=== Stated exercise ===
Reproduce the data exactly and drop any pictures it holds.

=-=-=-=-=

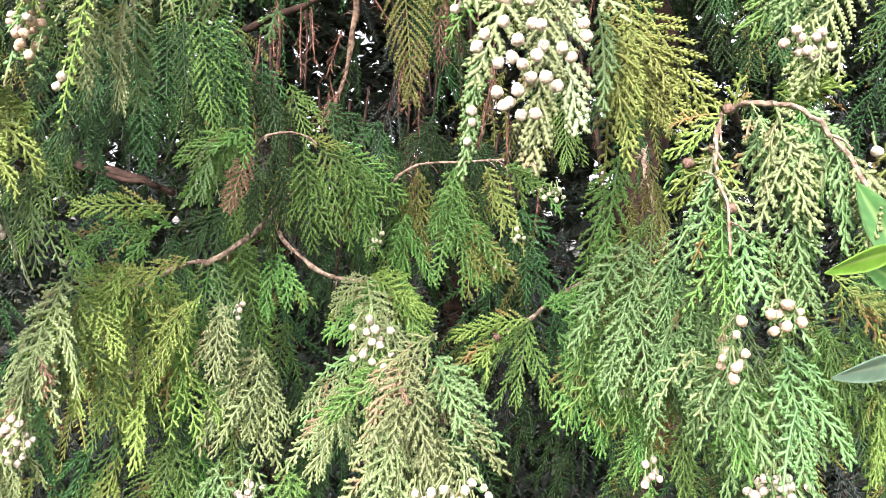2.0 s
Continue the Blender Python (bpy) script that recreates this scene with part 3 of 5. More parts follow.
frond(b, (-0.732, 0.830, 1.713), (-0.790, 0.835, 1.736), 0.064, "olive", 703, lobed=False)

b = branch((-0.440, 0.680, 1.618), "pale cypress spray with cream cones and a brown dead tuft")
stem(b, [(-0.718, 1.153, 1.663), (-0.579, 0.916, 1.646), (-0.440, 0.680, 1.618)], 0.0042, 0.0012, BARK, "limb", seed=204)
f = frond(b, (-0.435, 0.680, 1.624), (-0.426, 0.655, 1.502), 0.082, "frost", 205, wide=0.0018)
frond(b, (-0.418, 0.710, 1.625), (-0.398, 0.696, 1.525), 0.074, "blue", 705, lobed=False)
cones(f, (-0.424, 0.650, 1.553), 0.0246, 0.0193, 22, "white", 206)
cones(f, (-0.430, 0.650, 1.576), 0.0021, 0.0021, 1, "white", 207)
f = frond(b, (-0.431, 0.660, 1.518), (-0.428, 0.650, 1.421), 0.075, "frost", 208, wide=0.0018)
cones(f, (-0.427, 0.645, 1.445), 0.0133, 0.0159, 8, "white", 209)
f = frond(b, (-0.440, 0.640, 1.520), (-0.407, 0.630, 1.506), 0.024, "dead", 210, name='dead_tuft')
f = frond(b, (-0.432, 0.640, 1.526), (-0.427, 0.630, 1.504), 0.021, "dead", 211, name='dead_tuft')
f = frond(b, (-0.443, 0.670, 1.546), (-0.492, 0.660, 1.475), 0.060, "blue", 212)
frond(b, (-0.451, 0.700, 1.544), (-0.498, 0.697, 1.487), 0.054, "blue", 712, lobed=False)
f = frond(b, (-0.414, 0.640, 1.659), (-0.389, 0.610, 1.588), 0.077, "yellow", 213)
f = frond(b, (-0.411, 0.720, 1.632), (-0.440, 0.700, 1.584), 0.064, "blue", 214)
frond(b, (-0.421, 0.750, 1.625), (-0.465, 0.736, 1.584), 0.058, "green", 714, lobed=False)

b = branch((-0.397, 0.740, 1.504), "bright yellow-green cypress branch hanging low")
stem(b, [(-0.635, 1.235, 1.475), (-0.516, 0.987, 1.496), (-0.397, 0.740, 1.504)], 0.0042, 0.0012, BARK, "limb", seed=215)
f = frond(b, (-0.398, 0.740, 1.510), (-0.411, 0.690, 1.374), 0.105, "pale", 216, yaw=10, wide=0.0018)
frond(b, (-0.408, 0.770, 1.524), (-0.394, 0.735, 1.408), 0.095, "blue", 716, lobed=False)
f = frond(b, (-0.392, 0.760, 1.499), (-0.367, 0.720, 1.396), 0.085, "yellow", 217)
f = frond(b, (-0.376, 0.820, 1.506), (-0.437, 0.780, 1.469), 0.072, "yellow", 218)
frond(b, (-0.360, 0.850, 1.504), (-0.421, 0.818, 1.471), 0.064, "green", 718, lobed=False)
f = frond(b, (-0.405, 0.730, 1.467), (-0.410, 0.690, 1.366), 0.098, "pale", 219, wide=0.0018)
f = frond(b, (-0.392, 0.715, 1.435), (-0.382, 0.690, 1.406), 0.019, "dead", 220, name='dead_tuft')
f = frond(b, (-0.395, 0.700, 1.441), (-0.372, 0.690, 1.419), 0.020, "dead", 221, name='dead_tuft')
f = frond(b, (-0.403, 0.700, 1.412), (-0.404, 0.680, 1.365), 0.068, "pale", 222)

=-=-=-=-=

=== Answer in full ===
2.0 s
Continue the Blender Python (bpy) script that recreates this scene with part 3 of 5. More parts follow.
frond(b, (-0.732, 0.830, 1.713), (-0.790, 0.835, 1.736), 0.064, "olive", 703, lobed=False)

b = branch((-0.440, 0.680, 1.618), "pale cypress spray with cream cones and a brown dead tuft")
stem(b, [(-0.718, 1.153, 1.663), (-0.579, 0.916, 1.646), (-0.440, 0.680, 1.618)], 0.0042, 0.0012, BARK, "limb", seed=204)
f = frond(b, (-0.435, 0.680, 1.624), (-0.426, 0.655, 1.502), 0.082, "frost", 205, wide=0.0018)
frond(b, (-0.418, 0.710, 1.625), (-0.398, 0.696, 1.525), 0.074, "blue", 705, lobed=False)
cones(f, (-0.424, 0.650, 1.553), 0.0246, 0.0193, 22, "white", 206)
cones(f, (-0.430, 0.650, 1.576), 0.0021, 0.0021, 1, "white", 207)
f = frond(b, (-0.431, 0.660, 1.518), (-0.428, 0.650, 1.421), 0.075, "frost", 208, wide=0.0018)
cones(f, (-0.427, 0.645, 1.445), 0.0133, 0.0159, 8, "white", 209)
f = frond(b, (-0.440, 0.640, 1.520), (-0.407, 0.630, 1.506), 0.024, "dead", 210, name='dead_tuft')
f = frond(b, (-0.432, 0.640, 1.526), (-0.427, 0.630, 1.504), 0.021, "dead", 211, name='dead_tuft')
f = frond(b, (-0.443, 0.670, 1.546), (-0.492, 0.660, 1.475), 0.060, "blue", 212)
frond(b, (-0.451, 0.700, 1.544), (-0.498, 0.697, 1.487), 0.054, "blue", 712, lobed=False)
f = frond(b, (-0.414, 0.640, 1.659), (-0.389, 0.610, 1.588), 0.077, "yellow", 213)
f = frond(b, (-0.411, 0.720, 1.632), (-0.440, 0.700, 1.584), 0.064, "blue", 214)
frond(b, (-0.421, 0.750, 1.625), (-0.465, 0.736, 1.584), 0.058, "green", 714, lobed=False)

b = branch((-0.397, 0.740, 1.504), "bright yellow-green cypress branch hanging low")
stem(b, [(-0.635, 1.235, 1.475), (-0.516, 0.987, 1.496), (-0.397, 0.740, 1.504)], 0.0042, 0.0012, BARK, "limb", seed=215)
f = frond(b, (-0.398, 0.740, 1.510), (-0.411, 0.690, 1.374), 0.105, "pale", 216, yaw=10, wide=0.0018)
frond(b, (-0.408, 0.770, 1.524), (-0.394, 0.735, 1.408), 0.095, "blue", 716, lobed=False)
f = frond(b, (-0.392, 0.760, 1.499), (-0.367, 0.720, 1.396), 0.085, "yellow", 217)
f = frond(b, (-0.376, 0.820, 1.506), (-0.437, 0.780, 1.469), 0.072, "yellow", 218)
frond(b, (-0.360, 0.850, 1.504), (-0.421, 0.818, 1.471), 0.064, "green", 718, lobed=False)
f = frond(b, (-0.405, 0.730, 1.467), (-0.410, 0.690, 1.366), 0.098, "pale", 219, wide=0.0018)
f = frond(b, (-0.392, 0.715, 1.435), (-0.382, 0.690, 1.406), 0.019, "dead", 220, name='dead_tuft')
f = frond(b, (-0.395, 0.700, 1.441), (-0.372, 0.690, 1.419), 0.020, "dead", 221, name='dead_tuft')
f = frond(b, (-0.403, 0.700, 1.412), (-0.404, 0.680, 1.365), 0.068, "pale", 222)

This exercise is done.